Shelton wasn’t just another funny fella. He was also a student of American history and politics, and often aimed his pen at same in his work (see “Give Me Liberty: A Revised History of the American Revolution,” from 1976).
But man, he really hit his stride with “Wonder Wart-Hog and the Nurds of November.” A cartoon collection bearing that title was published in 1980, and the titular strip included the following:
A stony-broke, hungry, unemployed journalist (Desanex).
A Supreme Court that ruled the First Amendment was “a typographical error.”
Assassinations and a discussion of the presidential line of succession (through the secretary of the Treasury, anyway).
The country, having run through 13 presidents on one day, being managed as a trust by the board of directors of Gloptron, Inc., “an immense multinational cartel.”
A presidential primary contest, in which Desanex secures the nominations of both the Democratic and Republican parties (OK, so that may seem a little far-fetched).
Gloptron’s attempt to assassinate Desanex (foiled by the Hog of Steel).
Gloptron’s queering of the weather on Election Day, hoping to keep all the voters home. It didn’t work: Desanex wins the popular vote.
Gloptron’s zombies overturn the popular vote via the Electoral College and the coup is buried on page 67 of the next day’s newspaper (“Well, after all, it is Gloptron’s newspaper, Mr. Desanex,” explains an aide.
Desanex takes his case back to the people, calling for a constitutional convention on New Year’s Eve to rewrite that hallowed document and dispose of the Electoral College.
With predictable results, it being New Year’s Eve:
By the way, the splash panel is a fakeout. In the cartoon, the pig doesn’t win the presidency. Adolf Hitler does — seems he didn’t die in that bunker after all, having taken it on the lam after first getting his skull and teeth surgically removed to mislead his enemies.

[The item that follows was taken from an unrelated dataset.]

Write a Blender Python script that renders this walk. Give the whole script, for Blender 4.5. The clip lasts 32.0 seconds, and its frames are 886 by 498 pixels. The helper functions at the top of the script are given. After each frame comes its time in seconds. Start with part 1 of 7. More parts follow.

And, after an extended rant against — well, pretty much everything and everyone, promising the convention “a strong, decisive leader who can bring back law and order and restore the nation’s dignity in the eyes of the world … purge the population of misfits, get our armed forces into shape and declare war on everybody who won’t toe the line!” — the new dictator of the USA orders an invasion of Mexico “on the pretext that the Mexicans had been secretly invading the United States for years.”
Any of this sounding familiar to you?
• Editor’s note: The headline comes from (of course) Hunter S. Thompson, who in “The Great Shark Hunt” rewrote that old saw, “You can’t wallow with the pigs at night and then soar with the eagles in the morning,” which came up in a half-remembered conversation at a Colorado bar in which a construction worker told a bartender why he shouldn’t have another drink.
Wrote HST:
No, I thought, that geek in Colorado had it all wrong. The real problem is how to wallow with the eagles at night and then soar with the pigs in the morning.